Few teams that exhibit just how great the financial divide is in modern football have done so much, with so little, for so long. Yet, in only their second-ever season in the top flight, Leganes sit nine points off the drop zone and 10 adrift of Zinedine Zidane's Madrid, a feat made even more remarkable by a first Copa quarterfinal appearance in the club's 89-year history.

The Real boss faces the opposite dilemma. With a squad so rich in talent, Zidane will have no excuse if Madrid fails to reach the semifinals for a second consecutive season. One competition is already forfeit and the prospect of defeat at the hands of PSG is a potentially terminal indictment of the Frenchman's management of his side in 2017-18.

It remains to be seen if the 7-1 thrashing of Deportivo last weekend was the beginning of a renaissance or merely a brief upward turn, a flicker on the otherwise flat line of Madrid's title defence. Transfer issues continue to bubble under the surface of everything Zidane does at the Bernabeu but his stance is clear: From now until the end of the season he will live or die by what he has at his disposal.

Against Leganes, a side who rank in the top five in La Liga in terms of fouls, Zidane must decide whether to retain his faith in his backups or risk further damage to his first-choice personnel with three weeks to go until PSG arrive in the Spanish capital. Sergio Ramos is available after recovering from a calf problem but unlikely to feature on Wednesday with the trip to Mestalla at the weekend in mind, while Zidane will also be without Jesus Vallejo and Dani Ceballos, who is out with an ankle sprain.

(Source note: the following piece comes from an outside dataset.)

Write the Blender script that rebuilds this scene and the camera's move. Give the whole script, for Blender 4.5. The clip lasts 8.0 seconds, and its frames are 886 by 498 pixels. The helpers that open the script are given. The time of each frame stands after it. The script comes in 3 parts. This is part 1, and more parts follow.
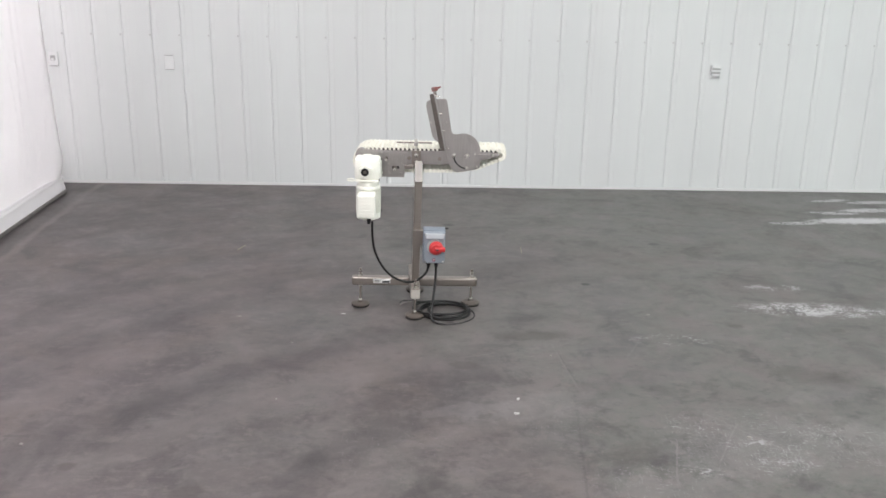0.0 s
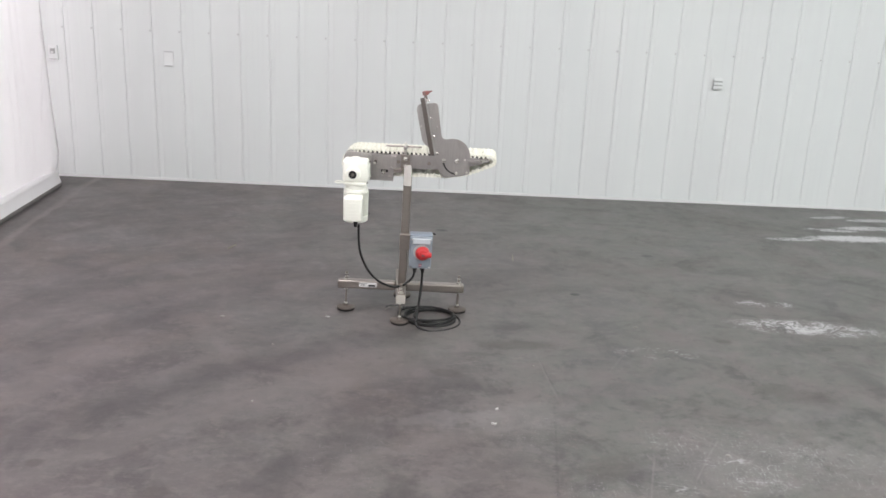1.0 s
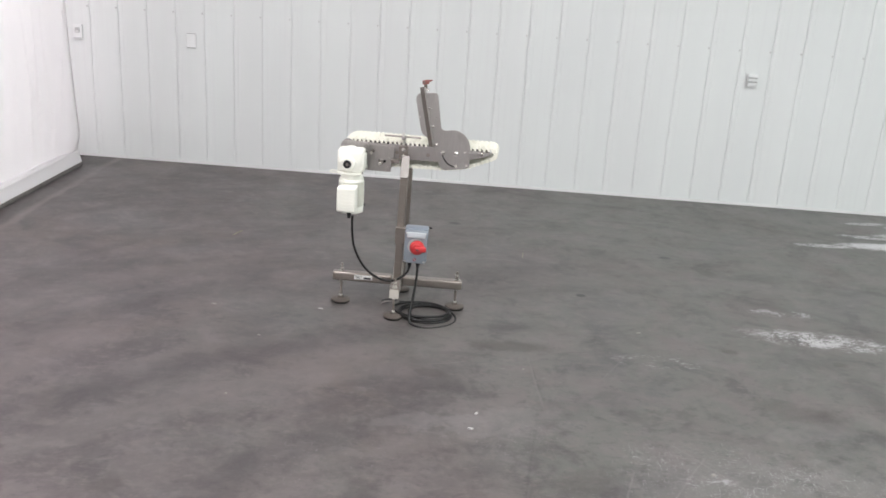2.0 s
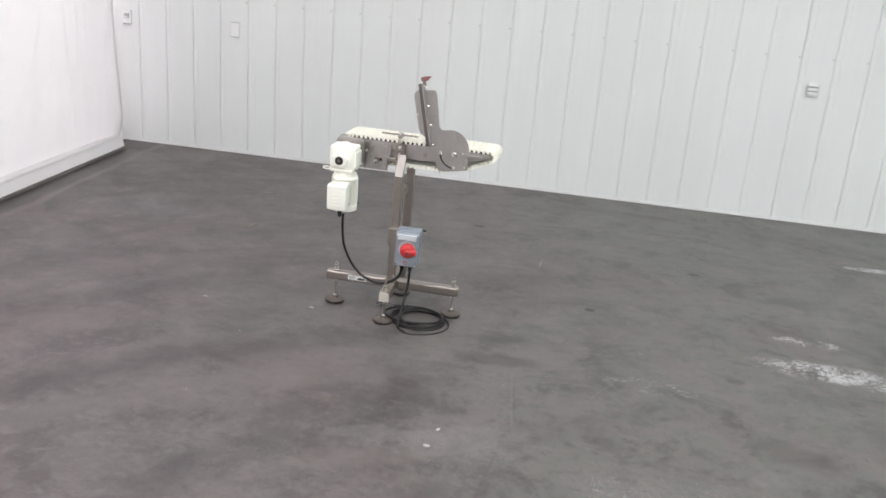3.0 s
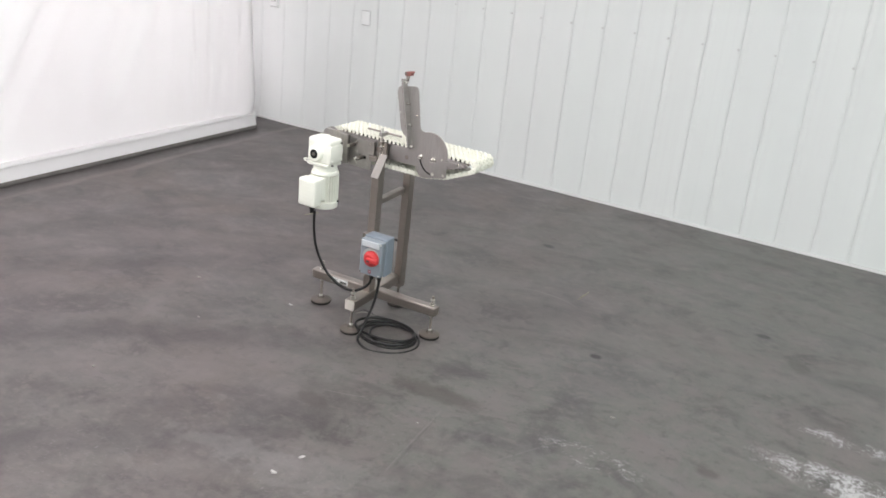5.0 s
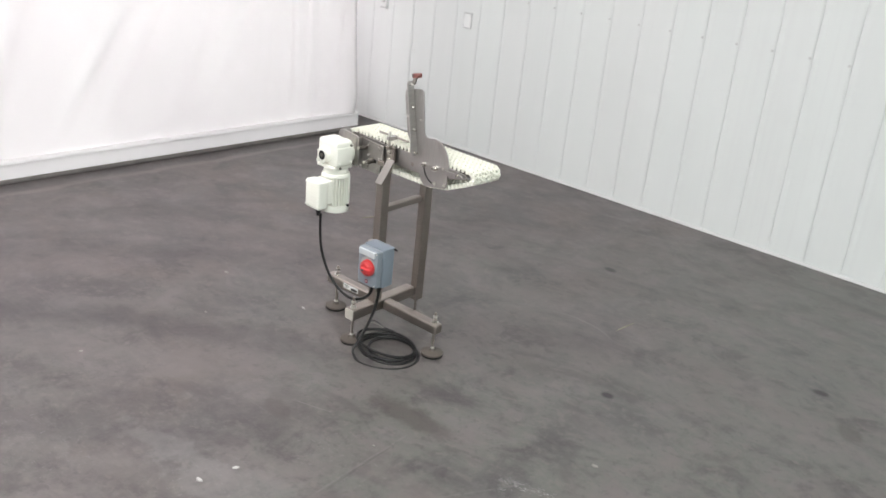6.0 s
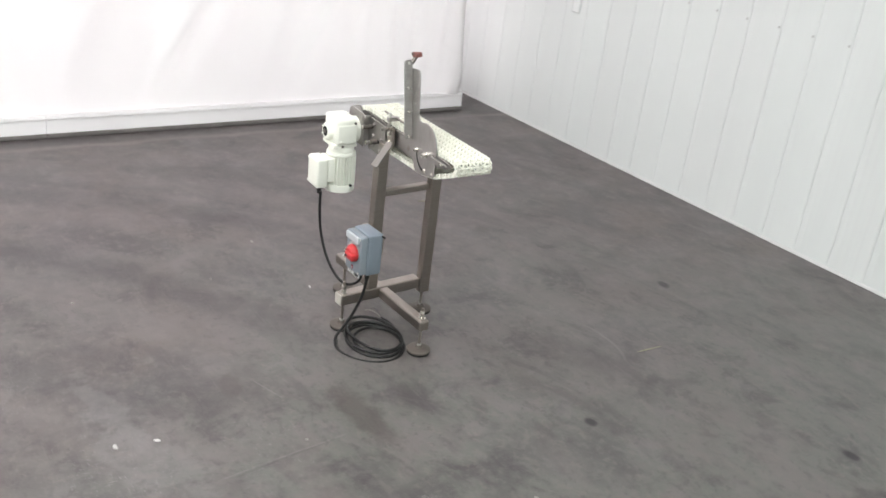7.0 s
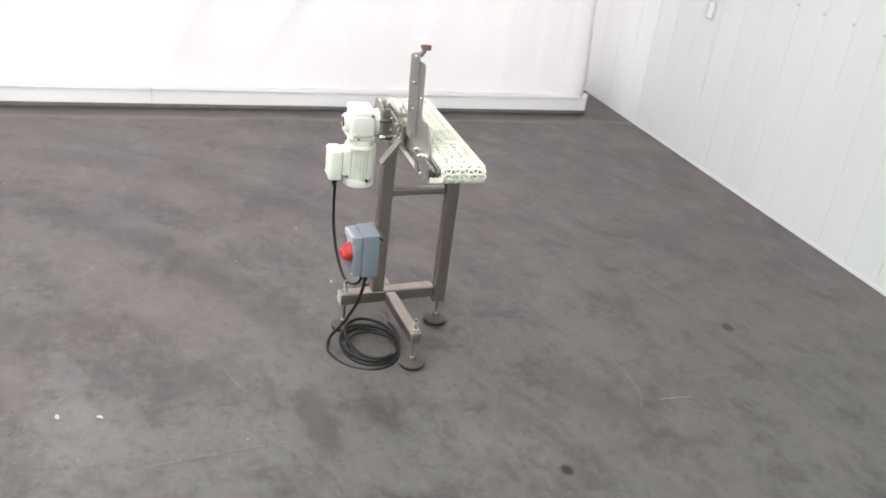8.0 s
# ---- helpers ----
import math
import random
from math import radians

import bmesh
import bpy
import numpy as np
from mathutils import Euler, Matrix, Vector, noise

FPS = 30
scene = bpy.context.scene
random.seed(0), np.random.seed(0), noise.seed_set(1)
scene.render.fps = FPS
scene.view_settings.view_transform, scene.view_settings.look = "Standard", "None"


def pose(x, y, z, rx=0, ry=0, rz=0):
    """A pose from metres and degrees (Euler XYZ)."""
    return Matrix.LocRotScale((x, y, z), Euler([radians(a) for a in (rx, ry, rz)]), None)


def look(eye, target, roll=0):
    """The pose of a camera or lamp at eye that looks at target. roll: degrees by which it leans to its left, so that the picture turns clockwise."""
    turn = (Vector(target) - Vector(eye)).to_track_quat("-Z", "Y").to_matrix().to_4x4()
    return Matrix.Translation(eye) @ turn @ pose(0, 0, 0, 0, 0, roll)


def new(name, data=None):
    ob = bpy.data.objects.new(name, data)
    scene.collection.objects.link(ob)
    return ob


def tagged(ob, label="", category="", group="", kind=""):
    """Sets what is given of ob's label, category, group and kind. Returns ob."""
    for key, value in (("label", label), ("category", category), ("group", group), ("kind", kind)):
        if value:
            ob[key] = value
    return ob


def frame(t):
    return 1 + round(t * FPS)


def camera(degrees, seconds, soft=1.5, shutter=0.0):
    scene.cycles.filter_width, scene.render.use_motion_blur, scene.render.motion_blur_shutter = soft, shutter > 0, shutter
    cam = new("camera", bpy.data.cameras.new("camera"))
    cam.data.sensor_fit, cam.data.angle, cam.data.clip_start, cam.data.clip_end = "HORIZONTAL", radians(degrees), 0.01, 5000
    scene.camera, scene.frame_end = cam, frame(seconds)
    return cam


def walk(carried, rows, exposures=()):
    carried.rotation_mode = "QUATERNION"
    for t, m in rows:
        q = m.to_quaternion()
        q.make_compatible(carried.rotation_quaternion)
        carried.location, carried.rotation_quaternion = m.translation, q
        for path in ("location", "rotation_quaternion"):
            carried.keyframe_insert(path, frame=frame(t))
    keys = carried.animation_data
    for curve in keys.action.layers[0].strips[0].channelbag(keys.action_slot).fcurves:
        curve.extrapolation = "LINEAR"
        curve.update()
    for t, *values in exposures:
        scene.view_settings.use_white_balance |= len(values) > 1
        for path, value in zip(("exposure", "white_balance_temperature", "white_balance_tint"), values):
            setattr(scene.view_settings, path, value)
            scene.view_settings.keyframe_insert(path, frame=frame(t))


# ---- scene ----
cam = camera(50.9, 8.0, soft=1.6, shutter=0.5)
PATH = [
    (0, (-0.093, -0.492, 1.895), (-0.057, 1.41, 1.276), 1.0),
    (0.5, (-0.057, -0.475, 1.896), (-0.029, 1.428, 1.281), 1.7),
    (1, (0.022, -0.448, 1.89), (0.039, 1.457, 1.28), 2.6),
    (1.5, (0.141, -0.379, 1.9), (0.081, 1.518, 1.27), 2.8),
    (2, (0.325, -0.281, 1.889), (0.223, 1.611, 1.25), 3.6),
    (2.2, (0.401, -0.245, 1.892), (0.281, 1.643, 1.245), 3.8),
    (3.3, (1.016, 0.105, 1.899), (0.624, 1.952, 1.236), 4.75),
    (3.5, (1.146, 0.187, 1.905), (0.714, 2.023, 1.24), 4.8),
    (4, (1.448, 0.398, 1.905), (0.912, 2.202, 1.228), 5.7),
    (4.5, (1.755, 0.649, 1.91), (1.035, 2.378, 1.21), 5.8),
    (4.7, (1.876, 0.745, 1.913), (1.085, 2.443, 1.211), 5.75),
    (5.8, (2.478, 1.463, 1.930), (1.309, 2.915, 1.204), 6.0),
    (6, (2.564, 1.605, 1.932), (1.335, 3.004, 1.202), 5.8),
    (6.5, (2.762, 1.989, 1.942), (1.394, 3.236, 1.183), 6.8),
    (7, (2.905, 2.396, 1.959), (1.427, 3.475, 1.154), 7.2),
    (7.5, (3.004, 2.813, 1.982), (1.424, 3.702, 1.137), 7.7),
    (8, (3.022, 3.226, 1.987), (1.355, 3.913, 1.123), 8.1),
]
walk(cam, [(t, look(eye, target, roll)) for t, eye, target, roll in PATH], [(0.0, 0.0, 6500, 10), (3.0, 0.02, 6500, 9.8), (4.5, 0.05, 6510, 8.8), (5.8, 0.09, 6540, 7.8), (6.5, 0.11, 6545, 7.1), (8.0, 0.25, 6545, 6.3)])

# ---- light ----
ROOM = dict(x0=-6.6, x1=8.5, y0=-7.0, y1=7.0, h=5.2)
CURTAIN_X, BOARD_END, SKEW = -2.94, 6.66, 0.012

world = bpy.data.worlds.new("interior")
world.use_nodes = True
world.node_tree.nodes["Background"].inputs[0].default_value = (0.9, 0.95, 1.0, 1)
world.node_tree.nodes["Background"].inputs[1].default_value = 0.05
scene.world = world

LAMP_POWER = 87.0
# First row, behind the sheet, is added backlight; the others light the room.
LAMP_ROWS = [(-4.9, 3.1, (1.0, 0.925, 0.960)), (-1.0, 0.96, (1.0, 0.942, 0.965)), (2.4, 0.9, (0.975, 1.0, 0.980)), (6.0, 1.27, (0.92, 1.0, 0.985))]
LAMP_YS = (-4.6, -1.0, 2.6)
# Places of the added, unseen lamps that make the sheet glow.
BACKLIGHT_YS = (-3.0, 1.2, 5.2)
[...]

Cristiano Ronaldo is nursing a nasty cut below his eye after getting a boot in the face in the win over Depor and has not yet featured in the cup this season. Other seniors may be drafted in to shore up a Plan B that has conceded four in two Copa return legs against lower-tier opposition at the Bernabeu. The Real boss will be hoping his squad keeps its scoring touch against an outfit who have conceded fewer than only Barca, Atletico and his own side in the league this season.

A one-goal advantage is no guarantee of progress at this stage of the Copa, where a bulging wallet doesn't always add up to as much of an advantage as it does over the course of a Liga season. Leganes earned their shot in the first leg and will do their utmost to take it.